Crostini per antipasto, tagliatelle e ravioli o cappelletti con ripieno di formaggio come primo, un galletto ruspante come secondo oppure uno stracotto di manzo ben speziato come secondo, cantarelle come dessert. Pesce e Arrosti misti? No.
Arriva in coda alla serata con Piero Meldini un menu rispettoso della tradizione culinaria riminese, preceduto da una dotta relazione che ha letto i mutamenti del mangiare quotidiano nella storia, datando a inizio ‘800 il periodo dal quale è corretto parlare di piatti tradizionali.

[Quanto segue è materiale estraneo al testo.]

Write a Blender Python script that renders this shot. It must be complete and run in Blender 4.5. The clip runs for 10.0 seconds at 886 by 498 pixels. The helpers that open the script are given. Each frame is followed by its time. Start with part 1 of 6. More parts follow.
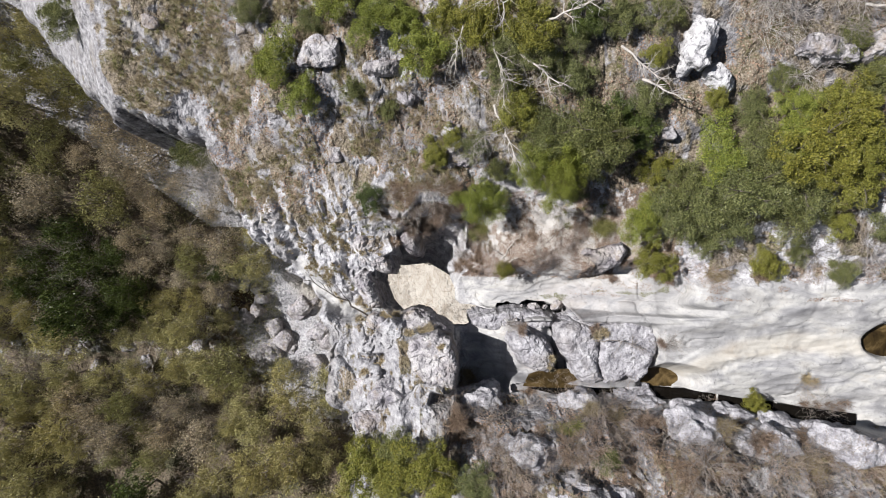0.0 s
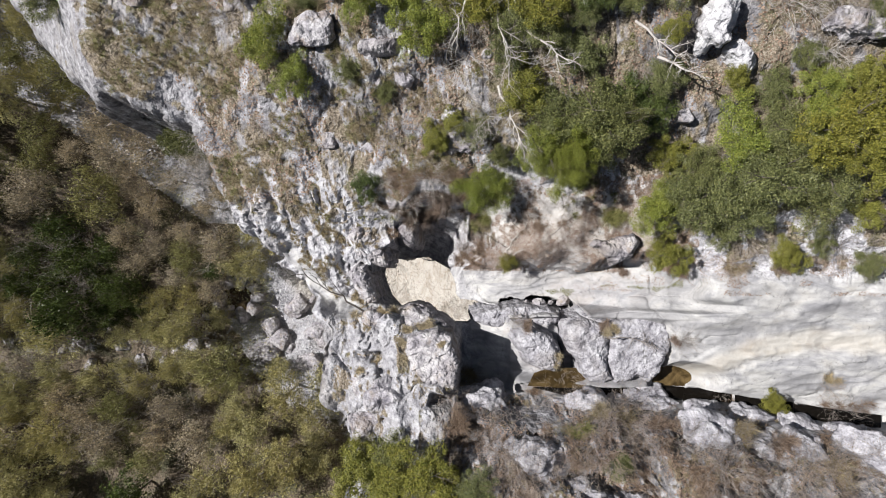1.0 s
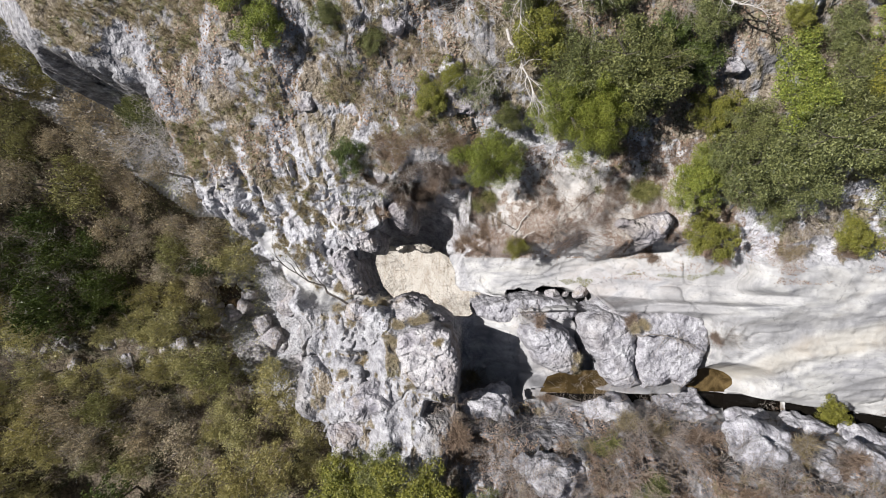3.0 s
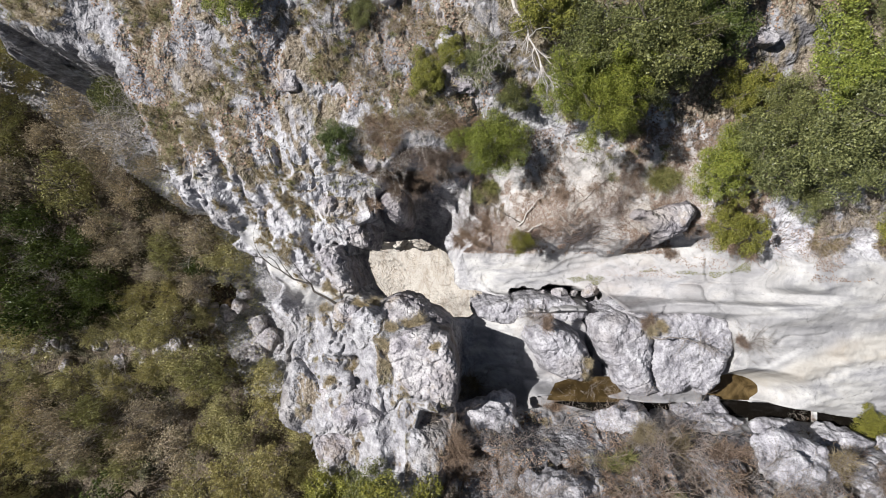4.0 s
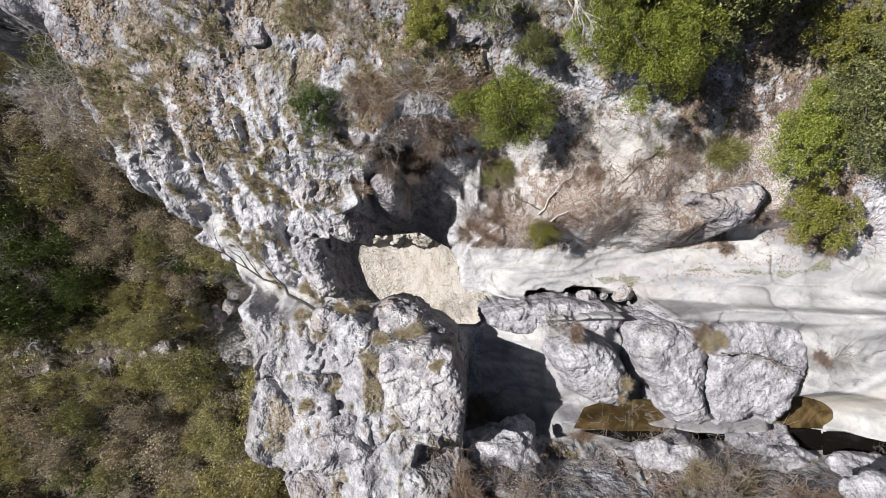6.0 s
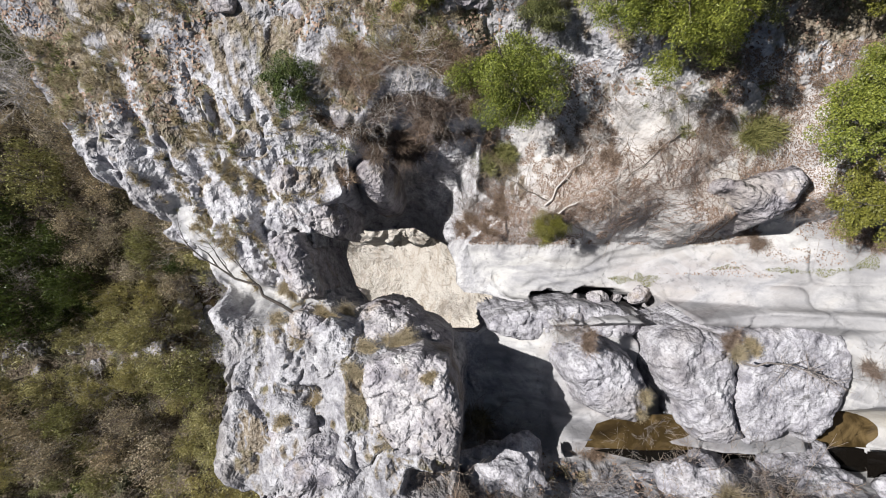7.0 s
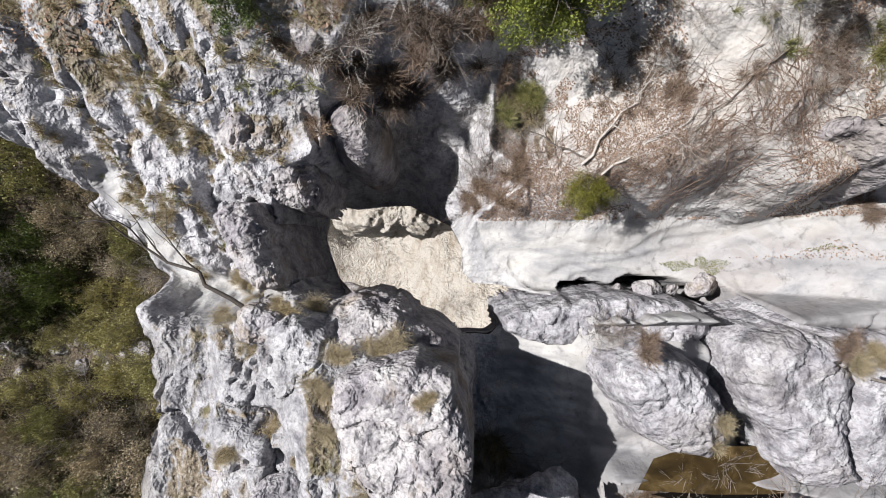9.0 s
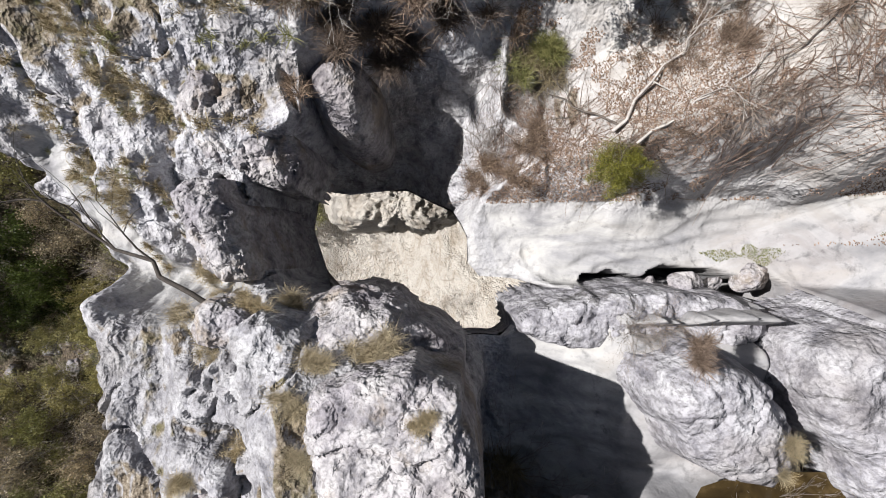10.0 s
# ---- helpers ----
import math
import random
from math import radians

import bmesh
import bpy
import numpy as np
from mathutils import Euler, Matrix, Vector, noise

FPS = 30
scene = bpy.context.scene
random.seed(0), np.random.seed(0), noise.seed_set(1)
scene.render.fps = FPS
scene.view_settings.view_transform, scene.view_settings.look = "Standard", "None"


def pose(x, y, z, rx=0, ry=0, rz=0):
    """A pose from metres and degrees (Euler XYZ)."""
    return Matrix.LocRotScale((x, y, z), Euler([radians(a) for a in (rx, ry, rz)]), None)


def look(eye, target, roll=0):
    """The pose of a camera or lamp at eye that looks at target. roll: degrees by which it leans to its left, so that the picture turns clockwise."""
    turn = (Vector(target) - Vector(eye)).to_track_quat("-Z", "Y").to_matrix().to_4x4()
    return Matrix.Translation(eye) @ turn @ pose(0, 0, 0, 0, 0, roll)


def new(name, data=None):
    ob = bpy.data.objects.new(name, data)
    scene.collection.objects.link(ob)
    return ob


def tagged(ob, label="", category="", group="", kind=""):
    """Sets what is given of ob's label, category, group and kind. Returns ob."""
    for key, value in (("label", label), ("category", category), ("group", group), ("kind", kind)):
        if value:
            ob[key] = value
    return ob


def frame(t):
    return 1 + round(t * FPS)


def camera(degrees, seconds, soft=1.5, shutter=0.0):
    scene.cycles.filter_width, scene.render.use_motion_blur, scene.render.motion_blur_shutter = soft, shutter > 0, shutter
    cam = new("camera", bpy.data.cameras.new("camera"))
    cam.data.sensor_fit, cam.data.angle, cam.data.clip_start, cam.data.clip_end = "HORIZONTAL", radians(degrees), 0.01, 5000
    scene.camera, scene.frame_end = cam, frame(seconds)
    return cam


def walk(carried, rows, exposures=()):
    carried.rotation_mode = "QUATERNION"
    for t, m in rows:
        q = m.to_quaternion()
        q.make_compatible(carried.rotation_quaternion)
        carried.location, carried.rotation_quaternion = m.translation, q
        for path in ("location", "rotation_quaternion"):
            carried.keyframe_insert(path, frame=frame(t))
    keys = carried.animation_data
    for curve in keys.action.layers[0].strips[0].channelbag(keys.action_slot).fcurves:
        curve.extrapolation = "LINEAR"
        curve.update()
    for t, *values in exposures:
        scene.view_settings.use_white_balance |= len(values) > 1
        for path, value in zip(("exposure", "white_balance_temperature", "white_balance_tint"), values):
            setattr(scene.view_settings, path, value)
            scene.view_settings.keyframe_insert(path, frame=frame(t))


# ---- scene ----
cam = camera(72.0, 10.0, soft=1.0)
# seconds, place in metres, and the small turns of a camera that looks straight down
PATH = [
    (0.0, 0.018, 0.012, 24.657, 0.0, -0.0, 0.0),
    (0.5, -0.01, -0.075, 24.143, -0.01, -0.01, -0.03),
    (1.0, -0.016, -0.281, 23.301, -0.04, -0.02, -0.05),
    (1.5, -0.016, -0.482, 22.439, -0.06, -0.02, -0.05),
    (2.0, 0.002, -0.642, 21.56, -0.05, -0.03, -0.06),
    (2.5, 0.027, -0.759, 20.702, -0.06, -0.05, -0.07),
    (4.0, 0.137, -1.028, 18.073, -0.09, -0.05, -0.07),
    (4.5, 0.155, -1.06, 17.213, -0.08, -0.05, -0.04),
    (5.0, 0.121, -1.086, 16.394, -0.07, -0.06, -0.04),
    (5.5, 0.051, -1.134, 15.53, -0.1, -0.09, -0.04),
    (7.0, 0.192, -1.281, 12.971, -0.14, -0.1, -0.06),
    (7.5, 0.24, -1.34, 12.107, -0.19, -0.08, 0.02),
    (8.0, 0.187, -1.454, 11.244, -0.24, -0.1, 0.04),
    (8.5, 0.166, -1.568, 10.398, -0.23, -0.14, 0.06),
    (9.0, 0.177, -1.702, 9.547, -0.25, -0.13, 0.07),
    (9.5, 0.172, -1.821, 8.702, -0.27, -0.15, 0.1),
    (10.0, 0.148, -1.921, 7.852, -0.28, -0.16, 0.12),
]
walk(cam, [(t, pose(0, 0, 0, -90, 0, 0) @ pose(x, -z, y, 90 + pitch, roll, yaw)) for t, x, y, z, pitch, roll, yaw in PATH])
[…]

“Quando sento parlare di tradizioni nate nella notte dei tempi – ha spiegato lo scrittore riminese, 26 anni alla guida della biblioteca gambalunghiana e scrittore di cinque romanzi di seccesso – mi scappa da ridere. Un piatto dove c’è del pomodoro non può essere antecedente al ‘700. I piatti sono databili, basta guardare cosa c’è dentro. Ovviamente cambia il modo di cucinare quei prodotti. Dei cappelletti si legge ad inizio ‘800, idem per i passatelli”.
Più spinosa la genesi della piada.
“C’’è chi la fa risalire ad epoca romana, poi ne ha scritto Pascoli, ma credo sia corretto far riferimento agli scritti del ‘500 e poi successivamente a ciò che si mangiava nella grande carestia del 1636”.

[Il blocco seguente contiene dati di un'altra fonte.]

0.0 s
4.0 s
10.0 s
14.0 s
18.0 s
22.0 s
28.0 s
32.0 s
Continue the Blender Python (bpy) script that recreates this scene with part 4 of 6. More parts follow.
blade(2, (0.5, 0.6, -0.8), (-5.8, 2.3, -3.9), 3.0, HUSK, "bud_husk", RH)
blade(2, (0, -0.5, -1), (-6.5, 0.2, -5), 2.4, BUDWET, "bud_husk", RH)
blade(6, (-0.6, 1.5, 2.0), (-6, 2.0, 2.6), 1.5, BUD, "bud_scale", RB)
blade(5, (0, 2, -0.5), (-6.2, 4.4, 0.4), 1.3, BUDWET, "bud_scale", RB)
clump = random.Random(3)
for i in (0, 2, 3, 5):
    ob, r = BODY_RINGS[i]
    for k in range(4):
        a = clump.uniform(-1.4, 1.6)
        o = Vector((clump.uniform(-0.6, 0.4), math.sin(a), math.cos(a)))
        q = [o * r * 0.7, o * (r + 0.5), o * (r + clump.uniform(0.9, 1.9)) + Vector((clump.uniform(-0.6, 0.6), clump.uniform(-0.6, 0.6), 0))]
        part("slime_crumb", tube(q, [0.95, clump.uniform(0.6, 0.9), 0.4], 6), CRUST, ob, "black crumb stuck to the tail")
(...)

E allora, per ‘leggere’ la gastronomia nella notte dei tempi?
“Morfologia del territorio e storia ci aiutano a conoscere la cultura della cucina. Tanto più in Italia, possiamo dire che ‘mangiamo geografico’. Il paesaggio così vario, la complessità storica della penisola ne determinano i costumi. Il rischio ora è quello di seppellire tutto sotto l valanga della globalizzazione. Oggi mangiamo sempre di più piatti ‘figli di nessuno’.
Per quanto riguarda Rimini, il suo posizionamento in un territorio climaticamente favorevole ha fatto in modo che fosse abitato dal paleolitico. I terreni fertili e i conseguenti prodotti di qualità hanno fatto il resto. Le alterazioni gastronomiche sono spesso conseguenti ai disastri del meteo e alle conseguenti carestie”.